Однажды за обедом актеры Национального театра превозносили Никола Уильямсона, сыгравшего Кориолана. Недалеко от их стола расположился коренастый седой джентльмен в скромном костюме и очках в золотой оправе — воплощение ответственного чиновника, хранящего скромное молчание. Это был лорд Оливье Он не проронил ни слова о работе своего выдающегося коллеги.
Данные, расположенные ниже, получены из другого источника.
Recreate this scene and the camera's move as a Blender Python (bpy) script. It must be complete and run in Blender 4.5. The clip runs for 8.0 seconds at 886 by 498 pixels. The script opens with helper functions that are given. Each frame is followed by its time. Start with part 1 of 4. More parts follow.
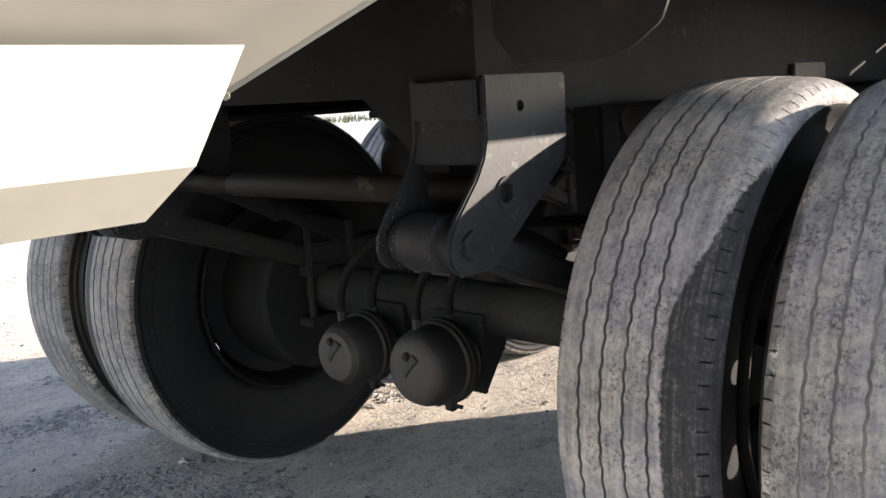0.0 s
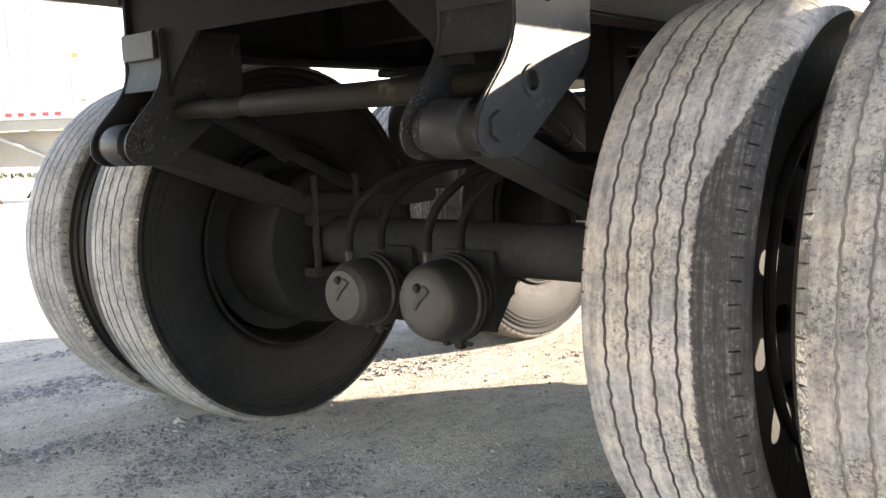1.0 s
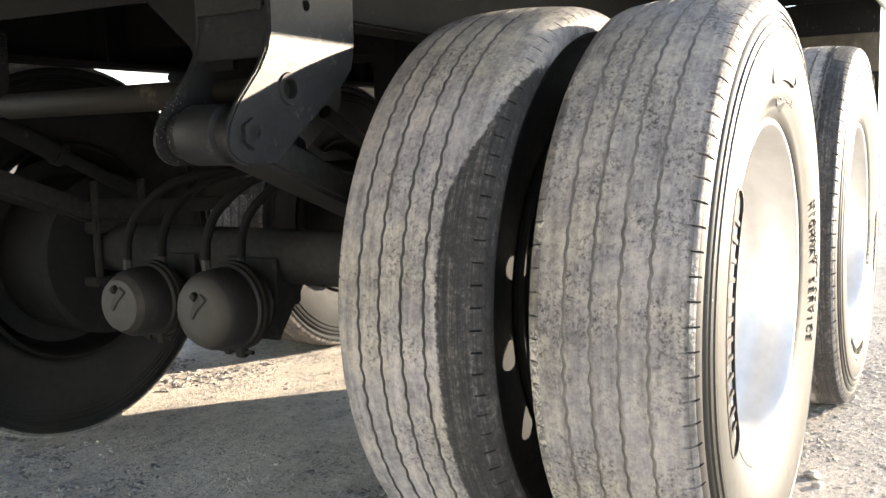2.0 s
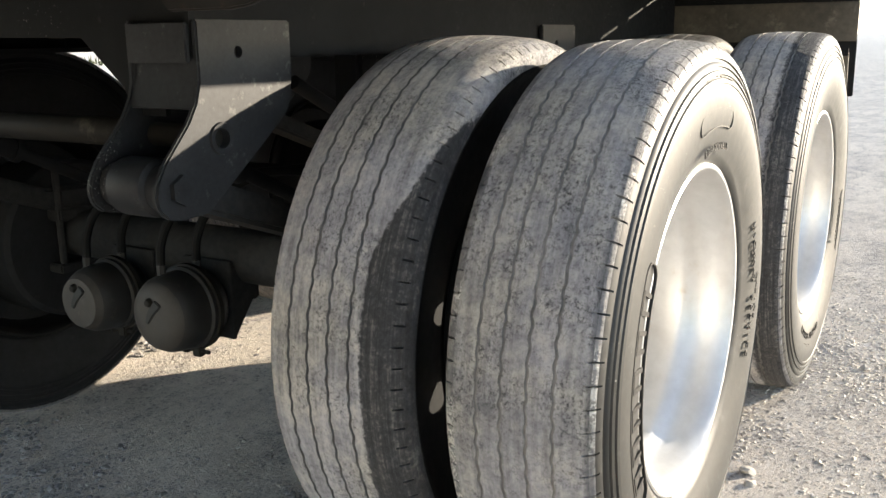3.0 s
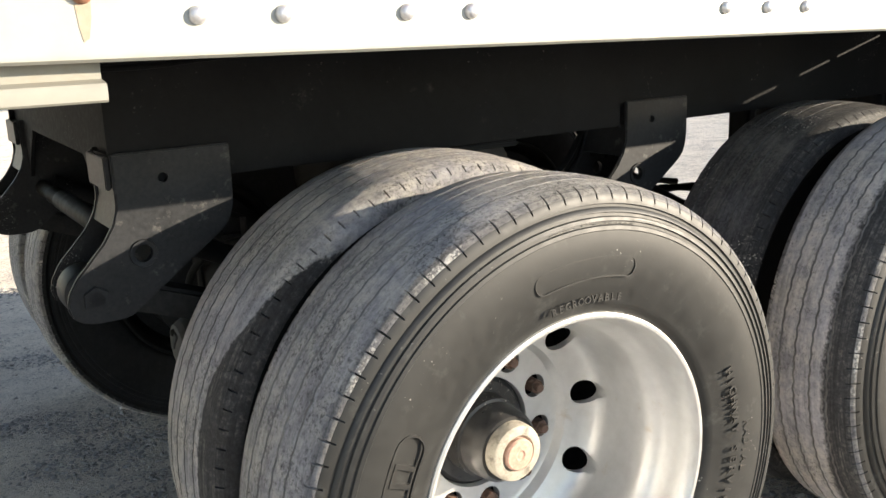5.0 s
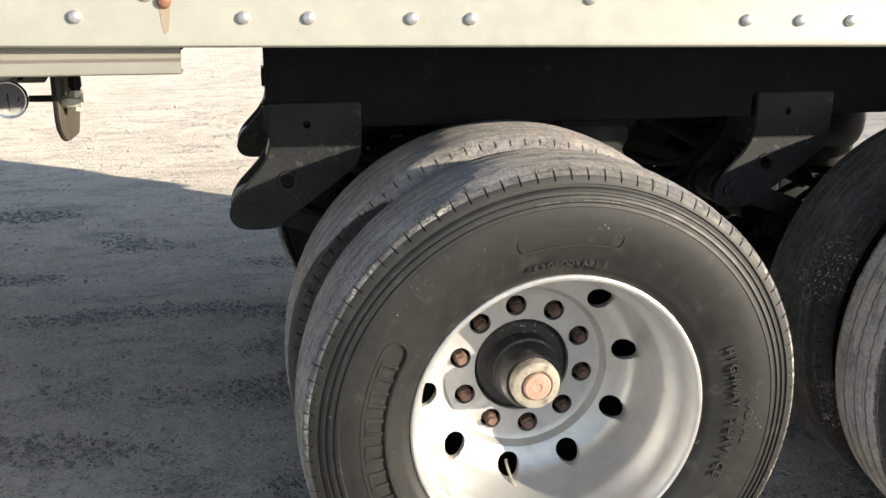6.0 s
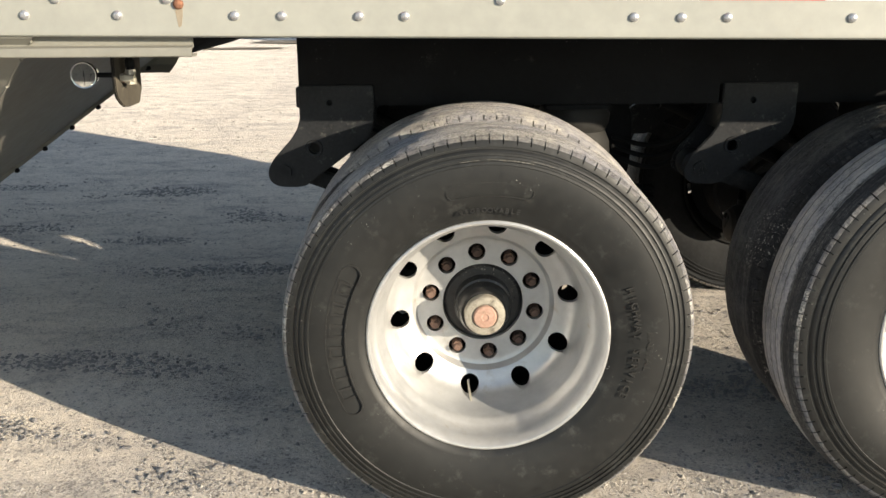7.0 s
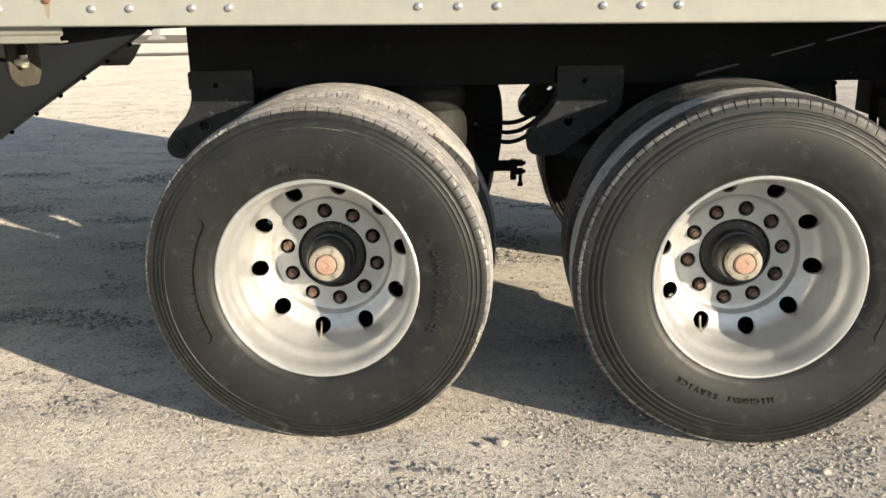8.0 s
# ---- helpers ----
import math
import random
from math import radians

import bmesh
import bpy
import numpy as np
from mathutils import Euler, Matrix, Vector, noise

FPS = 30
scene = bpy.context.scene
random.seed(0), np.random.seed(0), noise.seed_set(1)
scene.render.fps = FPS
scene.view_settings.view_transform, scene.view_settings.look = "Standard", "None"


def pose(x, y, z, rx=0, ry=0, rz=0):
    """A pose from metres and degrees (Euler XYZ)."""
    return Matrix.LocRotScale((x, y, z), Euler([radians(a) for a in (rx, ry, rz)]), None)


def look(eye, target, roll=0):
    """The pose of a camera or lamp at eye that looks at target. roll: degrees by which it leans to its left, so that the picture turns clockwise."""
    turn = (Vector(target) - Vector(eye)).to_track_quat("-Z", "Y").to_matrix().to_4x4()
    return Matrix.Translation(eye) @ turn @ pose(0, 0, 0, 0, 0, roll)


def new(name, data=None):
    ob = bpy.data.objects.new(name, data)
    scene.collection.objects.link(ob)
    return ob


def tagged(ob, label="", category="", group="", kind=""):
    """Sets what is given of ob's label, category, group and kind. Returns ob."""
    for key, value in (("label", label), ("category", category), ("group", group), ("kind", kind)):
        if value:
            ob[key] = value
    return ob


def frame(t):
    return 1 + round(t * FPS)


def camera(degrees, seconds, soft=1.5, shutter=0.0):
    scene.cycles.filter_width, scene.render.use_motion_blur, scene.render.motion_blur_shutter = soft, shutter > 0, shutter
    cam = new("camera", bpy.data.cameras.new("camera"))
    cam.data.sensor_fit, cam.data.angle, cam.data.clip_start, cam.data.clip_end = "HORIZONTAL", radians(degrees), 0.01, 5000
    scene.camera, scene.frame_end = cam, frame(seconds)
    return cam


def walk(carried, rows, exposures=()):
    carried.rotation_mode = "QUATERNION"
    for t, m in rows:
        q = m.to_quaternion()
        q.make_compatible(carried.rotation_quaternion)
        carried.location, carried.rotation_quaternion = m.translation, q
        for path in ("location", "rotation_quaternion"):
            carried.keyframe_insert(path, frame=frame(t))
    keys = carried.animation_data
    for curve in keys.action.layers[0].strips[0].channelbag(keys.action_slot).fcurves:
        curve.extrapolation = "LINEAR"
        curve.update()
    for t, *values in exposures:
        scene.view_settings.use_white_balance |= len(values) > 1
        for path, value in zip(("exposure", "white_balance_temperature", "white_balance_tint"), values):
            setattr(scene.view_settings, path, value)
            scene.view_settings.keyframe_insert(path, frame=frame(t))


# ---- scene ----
cam = camera(51.9, 8.0)
PATH = [
    (0, (-1.618, -0.375, 1.022), (-0.155, 0.947, 0.692), -3.6),
    (0.1, (-1.618, -0.352, 0.99), (-0.149, 0.965, 0.658), -3.7),
    (0.2, (-1.625, -0.337, 0.95), (-0.152, 0.978, 0.63), -3.7),
    (0.3, (-1.634, -0.328, 0.915), (-0.171, 0.999, 0.604), -3.8),
    (0.5, (-1.657, -0.311, 0.824), (-0.203, 1.037, 0.565), -3.0),
    (0.7, (-1.66, -0.299, 0.81), (-0.212, 1.054, 0.541), -3.0),
    (1, (-1.673, -0.328, 0.777), (-0.175, 0.976, 0.542), -2.3),
    (1.5, (-1.644, -0.397, 0.778), (-0.023, 0.751, 0.547), -1.7),
    (2, (-1.616, -0.439, 0.775), (0.092, 0.577, 0.544), -1.4),
    (2.2, (-1.611, -0.456, 0.775), (0.123, 0.506, 0.518), -1.3),
    (3.3, (-1.497, -0.561, 1.114), (0.132, 0.484, 0.611), -1.6),
    (3.5, (-1.443, -0.567, 1.142), (0.144, 0.561, 0.685), -2.1),
    (4, (-1.203, -0.631, 1.151), (0.264, 0.656, 0.716), -2.1),
    (4.2, (-1.144, -0.682, 1.162), (0.288, 0.646, 0.727), -2.2),
    (4.5, (-1.061, -0.844, 1.194), (0.269, 0.584, 0.757), -2.5),
    (4.7, (-1.012, -0.976, 1.219), (0.22, 0.538, 0.783), -2.7),
    (5.8, (-0.577, -1.543, 1.311), (-0.082, 0.308, 0.74), -0.1),
    (6, (-0.538, -1.656, 1.327), (-0.164, 0.226, 0.761), 0.1),
    (6.2, (-0.5, -1.788, 1.318), (-0.231, 0.119, 0.783), 0.0),
    (6.5, (-0.388, -1.983, 1.332), (-0.249, -0.067, 0.777), -0.2),
    (7, (-0.119, -2.18, 1.331), (-0.109, -0.26, 0.774), -0.4),
    (7.5, (0.218, -2.332, 1.336), (0.119, -0.412, 0.787), -0.9),
    (8, (0.504, -2.581, 1.307), (0.395, -0.662, 0.755), -1.1),
]
EXPOSURES = [(0.0, 2.18, 6150, 17), (0.5, 2.9, 6450, 17), (1.0, 3.1, 6650, 15), (1.5, 2.92, 6600, 14), (2.0, 2.6, 6600, 13), (3.3, 1.9, 6350, 11), (3.5, 1.85, 6350, 11), (4.0, 2.2, 6350, 11), (4.5, 1.98, 6400, 11), (5.8, 1.15, 6350, 12), (6.0, 1.09, 6350, 12), (6.5, 0.9, 6350, 11), (8.0, 0.78, 6550, 9)]
walk(cam, [(t, look(eye, target, roll)) for t, eye, target, roll in PATH], EXPOSURES)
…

Заговорили о другом, и вдруг, среди общей болтовни, он заметил, что после восемнадцати лет с продажи собираются снять сигареты "Оливье". Затем с самым невинным видом добавил: «Как по-вашему, может быть, в один прекрасный день мы начнем курить "Уильямсон"?»
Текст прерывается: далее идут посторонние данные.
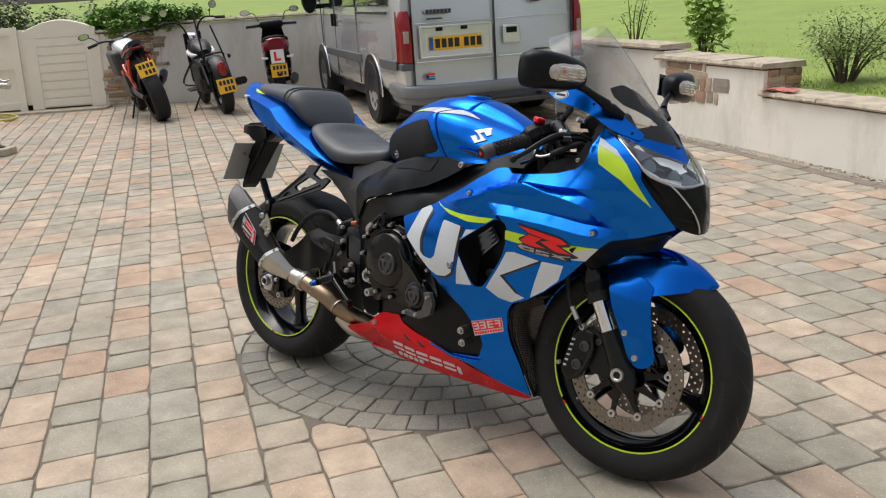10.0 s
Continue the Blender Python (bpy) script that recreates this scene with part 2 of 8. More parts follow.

Титулованный актер, давший свое ими сигаретам и прозванный "Сэр Пробковый Мундштук”, мог съязвить и по-другому: «Как по-вашему, скажут когда-нибудь театралы “Пошли сегодня к Уильямсону”?» Ведь Оливье и Национальный театр стали синонимами, и его легенду разрушить нельзя.

Эта книга, повествующая об актере и его эпохе, не содержит ни расхожих сплетен, ни теоретических оценок. Это исследование пути редчайшего художника. Это попытка восстановить впечатления, влияния, которые способствовали становлению колосса; попытка снять, пока живы очевидцы, наслоения театральной легенды и увидеть замаскированного актера-пэра в контексте его творчества.

Глава 2

ЧУДОВИЩНАЯ ПРОФЕССИЯ

Питер О’Тул, йоркширец по происхождению и ирландец по неугомонности натуры, любит говорить об основных вехах в славной традиции английского сценического искусства: перечисляя выдающихся актеров из Шотландии, Ирландии и Уэльса, он, предвосхищая возражения, спешит добавить: ”Да, и, конечно, Оливье — он француз”. Сам Оливье подсчитал, что в нем лишь одна тридцать вторая часть французской крови. Его род уходит корнями в начало XVI века, когда семейство французских гугенотов Оливье обитало в деревушке, затерявшейся в Нижних Пиренеях. Фамилия свидетельствовала, что ее носит человек, сажающий, выращивающий, собирающий или продающий оливы. Это торговая фамилия. Так же, как Плоурайт.